15.         Public functionaries cannot be allowed to manipulate the lawful process through deliberate illegal actions and strangulate the constitutional jurisdiction of this Court under the garb of availability of alternate remedies and ultimately put the victims of such illegal actions to face the rigors of cumbersome legal process before various other forums. Illegal and unlawful acts of the public functionaries cannot be allowed to perpetuate merely on the ground of availability of alternative remedies. In the case in hand, the Incharge Police Station Kohsar was aware that there is no order of attachment of property of the appellant under section 88 of Cr.P.C. He was also aware that the property was not used in the commission of offence, therefore, he initially seized the same under section 550 Cr.P.C. and later after realizing the legal complications, managed to make the Vehicles as case property and even this action is also not backed by any valid reason.

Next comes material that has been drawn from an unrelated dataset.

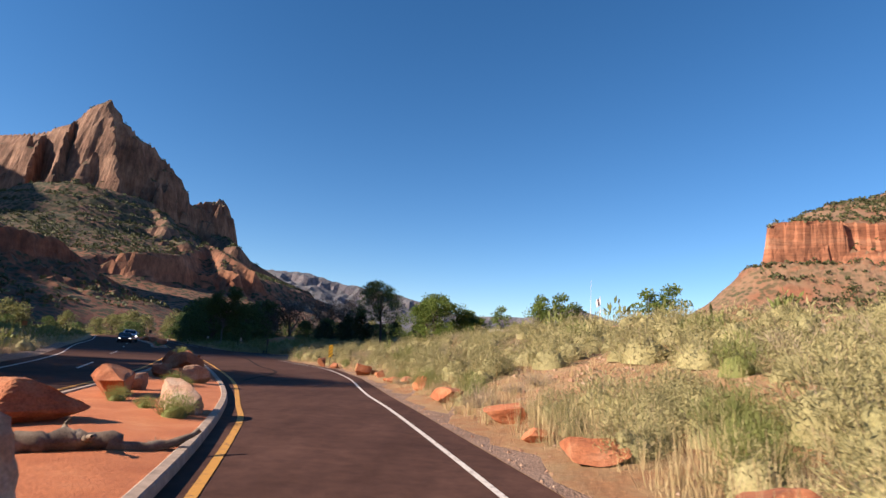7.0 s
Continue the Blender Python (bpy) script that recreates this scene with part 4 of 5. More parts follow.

We, therefore, hold the seizure of the Vehicle by the Incharge Police Station Kohsar was without lawful authority and liable to be struck down.

16.         For what has been discussed above, we allow the instant Intra Court Appeal and hold that the Vehicles were illegally and unlawfully seized by the Incharge Police Station Kohsar, therefore, it is ordered that the Vehicles be returned to the premises from where they were seized. The impugned order, dated 03.08.2023, passed by the learned Single Judge is, therefore, set aside and the Writ Petition (W.P. No.2363/2023) filed by the appellant, therefore, stands allowed in the above terms.

Needless to mention that the observations made in this order shall not in any manner prejudice the right of fair trial of the parties before the learned trial court.